Peter Jackson le dit depuis le début : il adapte Tolkien en tant que fan, pour les fans. Son dévouement à la cause est total et, à l'écouter parler de son travail comme d'un rêve d'enfant, difficile de ne pas tomber sous le charme.

Le cinéaste, qui a la réputation de très peu dormir (ce serait d'ailleurs l'une des explications de son incroyable perte de poids pendant le tournage de King Kong), l'explique comme une évidence : quand on a la chance de réaliser ses rêves tous les jours, dormir c'est pour plus tard...

Il y a par ailleurs dans la joie des fans déguisés aux avant-premières, la fierté du peuple néo-zélandais ou le sourire des enfants émerveillés, un je-ne-sais-quoi auquel même les plus haters d'entre nous ont du mal à resister.

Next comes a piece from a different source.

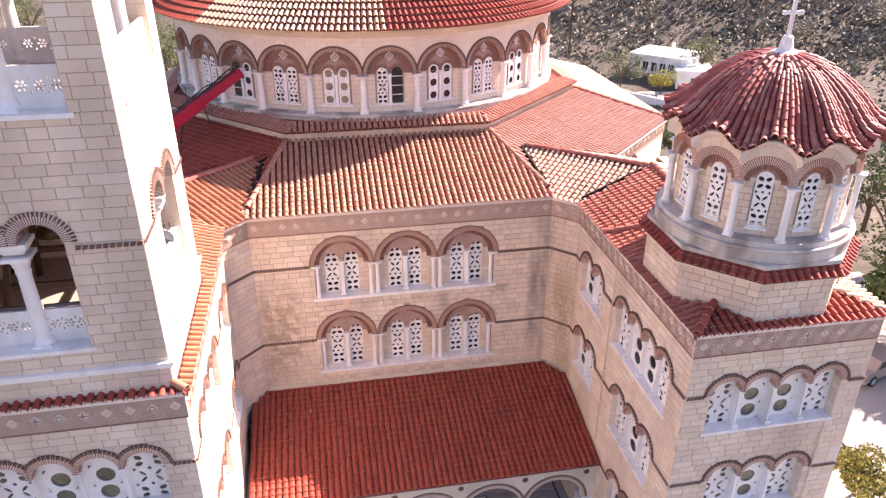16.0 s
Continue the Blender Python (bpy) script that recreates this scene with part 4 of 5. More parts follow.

Le retour du plus cool des héros de cinéma

Le Hobbit est enfin marqué par le retour du plus cool des héros de cinéma. Ce mec a 6000 ans et une barbe d'un mètre, mais il fume la pipe avec classe : on l'appelle Gandalf. Gandalf le Gris soyons précis. Car comme l'explique avec humour son interprète Sir Ian McKellen, ce Gandalf rustique est un magicien éminement plus sympathique que la version Gandalf le Blanc qui revient dans Les Deux Tours (à ce niveau là si vous venez de vous faire spoiler c'est que de toute façon vous vous en foutez).

Alors que la saison des récompenses arrive à grands pas, on ne peut d'ailleurs que regretter que le brillant Ian McKellen n'ait jamais été récompensé aux Oscars. Nommé seulement pour La Communauté de l'Anneau, l'acteur livre pourtant à chaque fois une prestation exceptionnelle. En fait Ian McKellen EST Gandalf (bon, il EST aussi Magneto comme le rappelle ce célèbre fake, mais moins) et mériterait bien de passer un de ces jours devant un quelconque clampin jouant de sa ressemblance dans un énième biopic nécrophile.

 

Pour toutes ces raisons, Le Hobbit reste même pour moi (plutôt réfractaire à l'Heroic Fantasy) un évènement cinématographique considérable. J'en ajouterais une dernière, à écouter : la musique d'Howard Shore, toujours aussi magnifique.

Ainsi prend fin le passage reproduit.